What is wanted is an exact restatement of the lines from the one with "way = (m.to_3x3()" through the one with "return (m.translation, way, ob.name, place, normal)", both included, and of no other lines.

======== Supplied entries

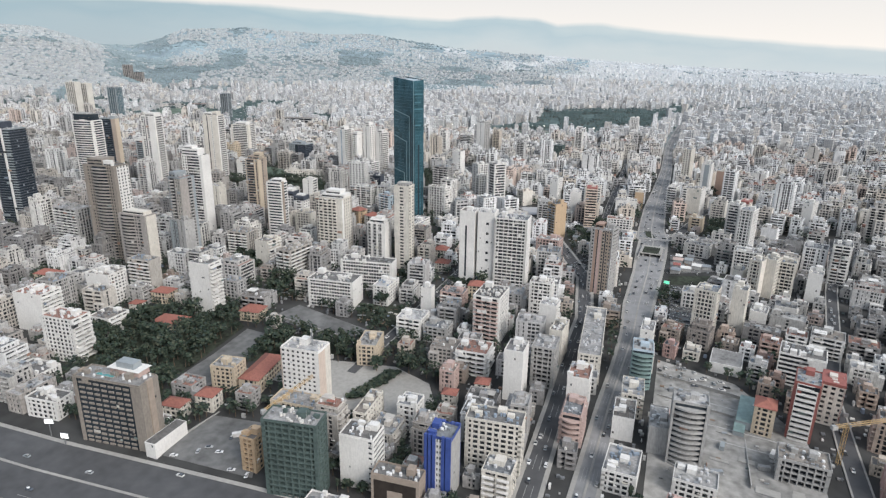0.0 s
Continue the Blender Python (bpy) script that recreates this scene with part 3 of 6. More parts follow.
def floor_band(w, d, front, right, wall, trim):
    """One storey's sill and slab round the house, with balconies where they are."""
    b = Build()
    band = {"balcony": 0.45, "punched": 0.95, "strip": 1.1, "rows": 0.95, "grid": 0.7, "blank": 1.25}
    b.box(-w / 2, w / 2, -d / 2, d / 2, 0, band[front], wall, True)
    for s, (length, off, kind) in enumerate(((w, d / 2, front), (d, w / 2, right))):
        if kind != "balcony":
            continue
        spans = ((-length / 2 + 0.6, -0.8), (0.8, length / 2 - 0.6)) if s == 0 and length > 14 else ((-length / 2 + 0.6, length / 2 - 0.6),)
        for lo, hi in spans:
            for sg in ((-1,) if s == 0 else (-1, 1)):
                a, c = sorted((sg * off, sg * (off + 1.5)))
                if s == 0:
                    b.box(lo, hi, a, c, 0.02, 0.84, trim, True)
                else:
                    b.box(a, c, lo, hi, 0.02, 0.84, trim, True)
    return b


def facade_bits(rng, w, d, n, st, fronts, count, out=1.3, wall="plaster"):
    """What people add to a front: closed-in balconies, blinds, walled-up windows, coolers."""
    b = Build()
    for _ in range(count):
        side = rng.choice((0, 0, 1, 1, 3, 3, 2))
        kind, length, off = fronts[side % 2], (w, d)[side % 2], (d, w)[side % 2] / 2
        z, c = rng.randrange(1, max(2, n)) * st, rng.uniform(-0.44, 0.44) * length
        roll = rng.random()
        if kind == "blank":
            if roll > 0.35:
                continue
            hw, o0, o1, z0, z1, mat = 0.5, off - 0.1, off + 0.09, z + 1.0, z + 2.3, "glass"
        elif kind == "balcony":
            if roll < 0.4:
                hw, o0, o1, z0, z1, mat = rng.uniform(0.8, 2.2), off - 0.4, off + out - 0.1, z + 0.8, z + st, wall if roll < 0.25 else "glass"
            elif roll < 0.8:
                hw, o0, o1, z0, z1, mat = rng.uniform(0.8, 2.6), off + out - 0.08, off + out - 0.02, z + rng.choice((0.86, 1.5, 2.0)), z + st, "curtain"
            else:
                hw, o0, o1, z0, z1, mat = 0.5, off + out, off + out + 0.4, z + 0.2, z + 0.85, "metal"
        elif roll < 0.45:
            hw, o0, o1, z0, z1, mat = rng.uniform(0.5, 1.1), off - 0.35, off - 0.06, z + 0.9, z + st, wall
        elif roll < 0.6:
            hw, o0, o1, z0, z1, mat = rng.uniform(0.7, 1.6), off - 0.02, off + 0.9, z + 2.35, z + 2.5, "curtain"
        else:
            hw, o0, o1, z0, z1, mat = 0.45, off, off + 0.4, z + 0.3, z + 0.95, "metal"
        if side in (0, 3):
            o0, o1 = -o1, -o0
        if side % 2 == 0:
            b.box(c - hw, c + hw, o0, o1, z0, z1, mat, True)
        else:
            b.box(o0, o1, c - hw, c + hw, z0, z1, mat, True)
    return b


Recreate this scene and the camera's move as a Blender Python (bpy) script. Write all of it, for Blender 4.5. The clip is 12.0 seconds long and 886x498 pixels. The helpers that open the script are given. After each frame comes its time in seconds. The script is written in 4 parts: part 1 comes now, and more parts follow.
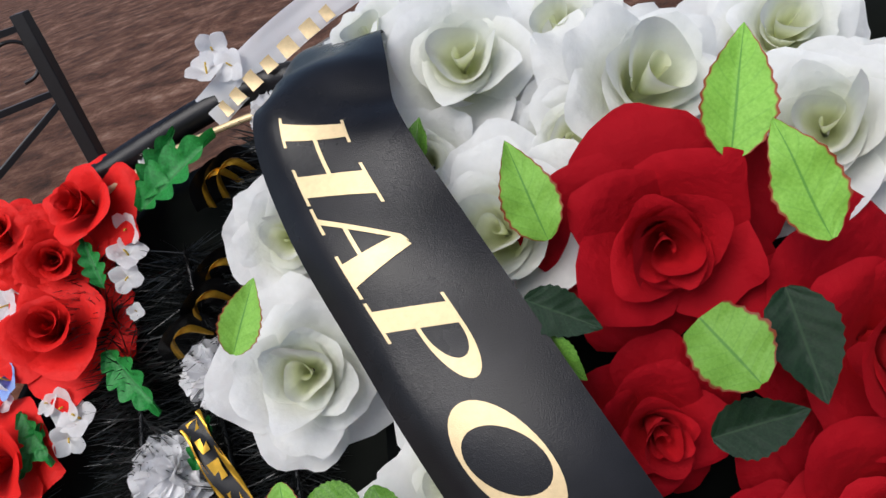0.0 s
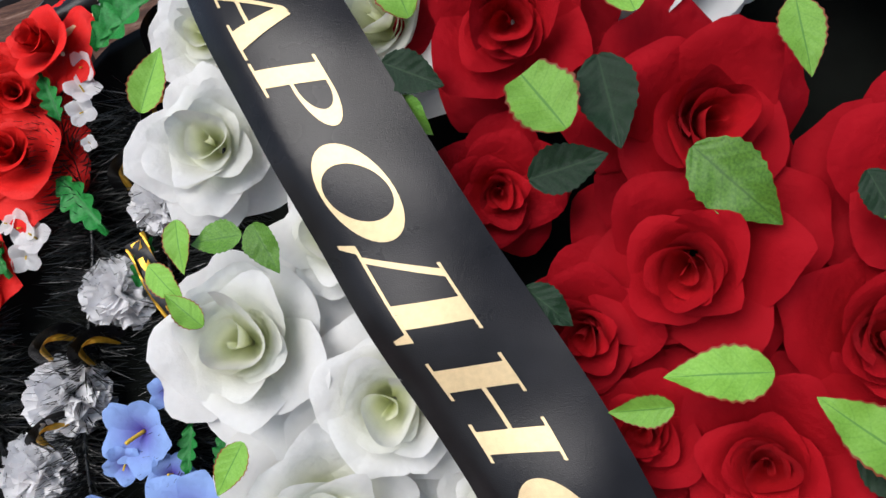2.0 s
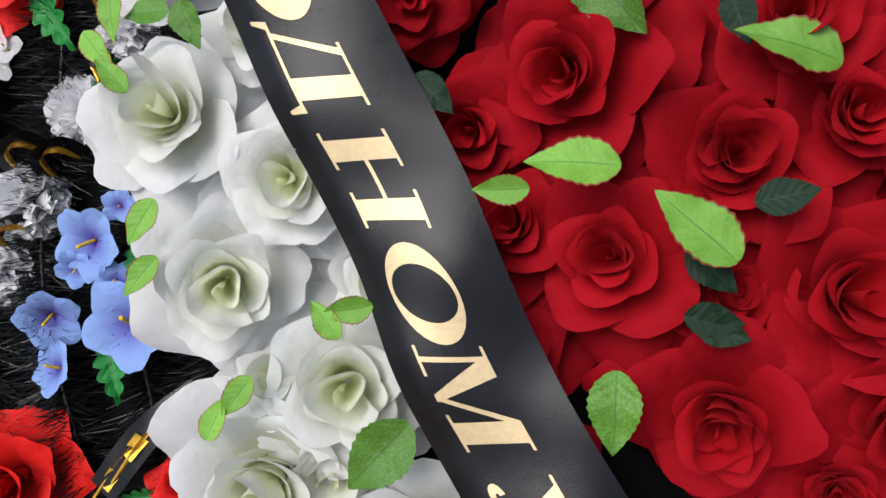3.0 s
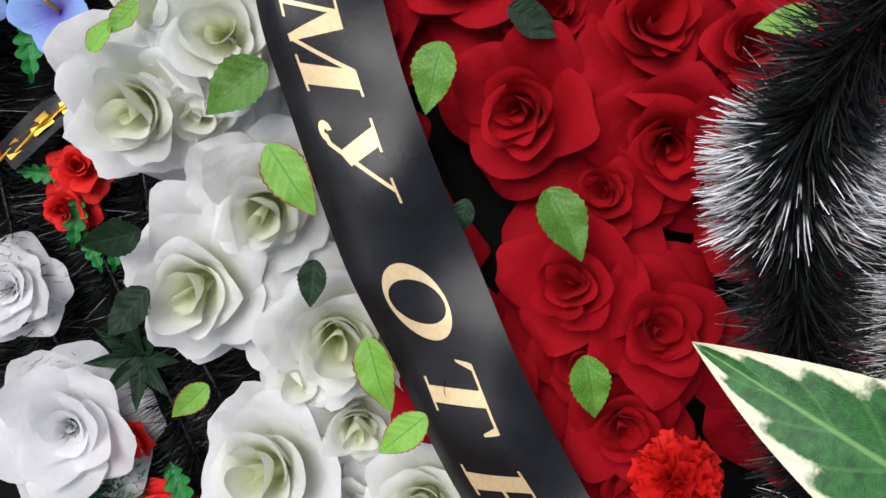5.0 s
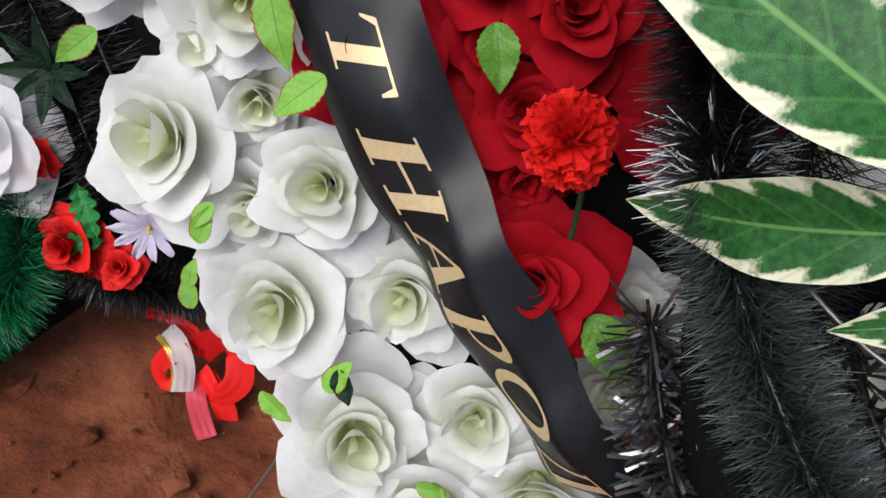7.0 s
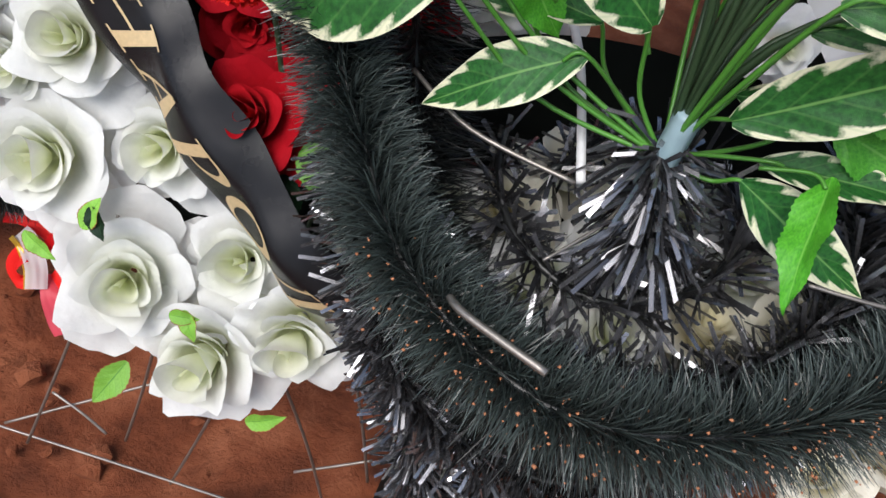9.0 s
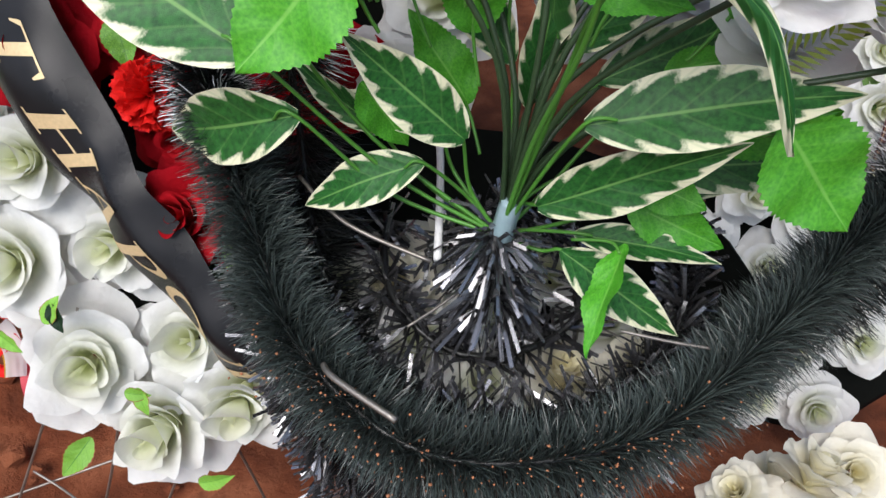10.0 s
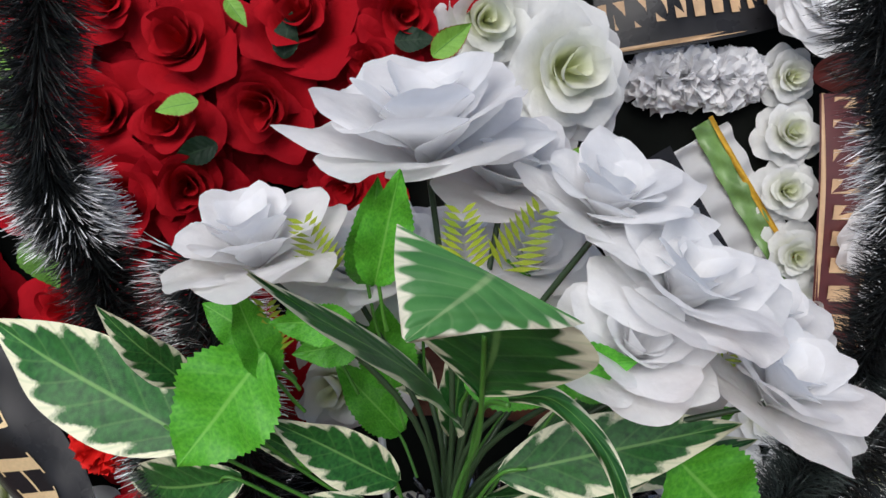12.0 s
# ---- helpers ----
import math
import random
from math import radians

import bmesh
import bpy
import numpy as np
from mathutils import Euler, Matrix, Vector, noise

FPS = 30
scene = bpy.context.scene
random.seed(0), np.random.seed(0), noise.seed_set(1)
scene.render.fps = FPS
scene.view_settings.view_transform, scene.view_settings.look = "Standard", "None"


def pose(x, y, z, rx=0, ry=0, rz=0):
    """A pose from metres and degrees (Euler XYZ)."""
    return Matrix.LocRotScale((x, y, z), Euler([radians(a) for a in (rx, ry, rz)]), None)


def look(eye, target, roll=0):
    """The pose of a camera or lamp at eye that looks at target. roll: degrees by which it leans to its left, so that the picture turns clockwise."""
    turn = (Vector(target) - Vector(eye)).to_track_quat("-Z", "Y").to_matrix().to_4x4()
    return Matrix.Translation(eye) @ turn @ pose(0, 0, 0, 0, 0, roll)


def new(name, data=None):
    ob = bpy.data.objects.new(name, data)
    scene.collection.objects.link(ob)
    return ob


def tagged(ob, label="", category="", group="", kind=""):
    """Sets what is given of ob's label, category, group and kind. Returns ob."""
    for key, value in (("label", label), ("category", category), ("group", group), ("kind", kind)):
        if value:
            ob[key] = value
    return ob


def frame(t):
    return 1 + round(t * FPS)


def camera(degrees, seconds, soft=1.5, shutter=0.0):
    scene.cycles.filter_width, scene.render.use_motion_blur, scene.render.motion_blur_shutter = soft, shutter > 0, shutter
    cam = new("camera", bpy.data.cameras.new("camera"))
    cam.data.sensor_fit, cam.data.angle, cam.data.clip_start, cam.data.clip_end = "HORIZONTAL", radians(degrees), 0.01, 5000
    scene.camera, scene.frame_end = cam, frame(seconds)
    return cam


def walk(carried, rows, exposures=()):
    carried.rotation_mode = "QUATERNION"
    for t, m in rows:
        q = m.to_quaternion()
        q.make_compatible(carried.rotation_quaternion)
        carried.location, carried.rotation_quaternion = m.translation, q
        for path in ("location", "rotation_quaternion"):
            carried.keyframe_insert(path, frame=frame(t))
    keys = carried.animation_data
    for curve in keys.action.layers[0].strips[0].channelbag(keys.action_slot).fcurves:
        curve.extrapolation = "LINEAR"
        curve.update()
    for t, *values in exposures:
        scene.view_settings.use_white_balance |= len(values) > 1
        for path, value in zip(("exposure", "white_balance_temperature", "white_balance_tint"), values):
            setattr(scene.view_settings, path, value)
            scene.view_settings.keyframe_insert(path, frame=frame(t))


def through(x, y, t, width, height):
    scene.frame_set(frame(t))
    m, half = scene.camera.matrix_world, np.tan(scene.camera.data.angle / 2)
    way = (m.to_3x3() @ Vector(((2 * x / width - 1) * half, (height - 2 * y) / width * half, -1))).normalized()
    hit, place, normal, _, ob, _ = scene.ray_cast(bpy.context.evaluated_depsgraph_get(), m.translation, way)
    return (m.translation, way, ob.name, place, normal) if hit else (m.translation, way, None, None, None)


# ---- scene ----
cam = camera(57.9, 12.0)
PATH = [
    (0, (0.04, 0.025, 1.343), (-0.26, 1.774, 0.421), -18.7),
    (0.5, (0.05, 0.004, 1.328), (-0.26, 1.741, 0.385), -19.2),
    (1, (0.058, -0.016, 1.312), (-0.267, 1.707, 0.350), -19.5),
    (1.5, (0.076, -0.047, 1.297), (-0.255, 1.658, 0.305), -19),
    (2, (0.1, -0.084, 1.271), (-0.227, 1.605, 0.251), -16.6),
    (2.5, (0.13, -0.124, 1.235), (-0.217, 1.532, 0.169), -13.9),
    (3, (0.164, -0.168, 1.208), (-0.199, 1.435, 0.068), -11.4),
    (3.2, (0.177, -0.176, 1.204), (-0.186, 1.394, 0.019), -10.7),
    (4.8, (0.25, -0.31, 1.148), (-0.008, 1.167, -0.176), 1.2),
    (5, (0.262, -0.317, 1.137), (0.011, 1.141, -0.209), 2.2),
    (5.5, (0.292, -0.337, 1.109), (0.05, 1.083, -0.278), 4.3),
    (6, (0.33, -0.36, 1.085), (0.098, 0.993, -0.369), 6),
    (6.5, (0.323, -0.367, 1.046), (0.158, 0.93, -0.468), 8.9),
    (7, (0.328, -0.392, 1.022), (0.24, 0.874, -0.523), 12.2),
    (7.2, (0.345, -0.404, 1.013), (0.259, 0.855, -0.539), 12.8),
    (8.8, (0.531, -0.468, 1.008), (0.473, 0.754, -0.574), 13),
    (9, (0.555, -0.47, 1.022), (0.51, 0.77, -0.546), 12.6),
    (9.5, (0.602, -0.487, 1.065), (0.558, 0.801, -0.464), 10.4),
    (10, (0.631, -0.508, 1.120), (0.572, 0.824, -0.371), 7.7),
    (10.5, (0.641, -0.497, 1.161), (0.623, 0.895, -0.276), 6.1),
    (11, (0.664, -0.483, 1.194), (0.66, 0.997, -0.152), 4.6),
    (11.5, (0.67, -0.476, 1.213), (0.642, 1.071, -0.055), 2.3),
    (12, (0.658, -0.463, 1.241), (0.602, 1.144, 0.051), 1),
]
walk(cam, [(t, look(eye, target, roll)) for t, eye, target, roll in PATH],
     exposures=[(0.0, -0.20), (1.0, -0.06), (1.5, -0.06), (3.0, -0.1), (5.5, -0.14), (7.0, -0.12), (9.0, 0.12), (10.5, 0.12), (11.0, 0.02), (11.5, -0.16), (12.0, -0.26)])

# ---- light ----
sky_world = bpy.data.worlds.new("overcast_sky")
scene.world = sky_world
sky_world.use_nodes = True
wn = sky_world.node_tree
sky = wn.nodes.new("ShaderNodeTexSky")
sky.sky_type, sky.sun_disc = "NISHITA", False
sky.sun_elevation, sky.sun_rotation = radians(56), radians(205)
sky.air_density, sky.dust_density, sky.ozone_density = 1.0, 2.5, 2.0
wn.links.new(sky.outputs[0], wn.nodes["Background"].inputs[0])
wn.nodes["Background"].inputs[1].default_value = 0.145
sun = new("sun", bpy.data.lights.new("sun", "SUN"))
sun.data.energy, sun.data.angle, sun.data.color = 3.4, radians(42), (1.0, 0.98, 0.97)
sun.matrix_world = look((-0.5, -1.5, 3.3), (0.3, 0.2, 0.6))

# ---- materials ----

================

#### Written answer:
    way = (m.to_3x3() @ Vector(((2 * x / width - 1) * half, (height - 2 * y) / width * half, -1))).normalized()
    hit, place, normal, _, ob, _ = scene.ray_cast(bpy.context.evaluated_depsgraph_get(), m.translation, way)
    return (m.translation, way, ob.name, place, normal) if hit else (m.translation, way, None, None, None)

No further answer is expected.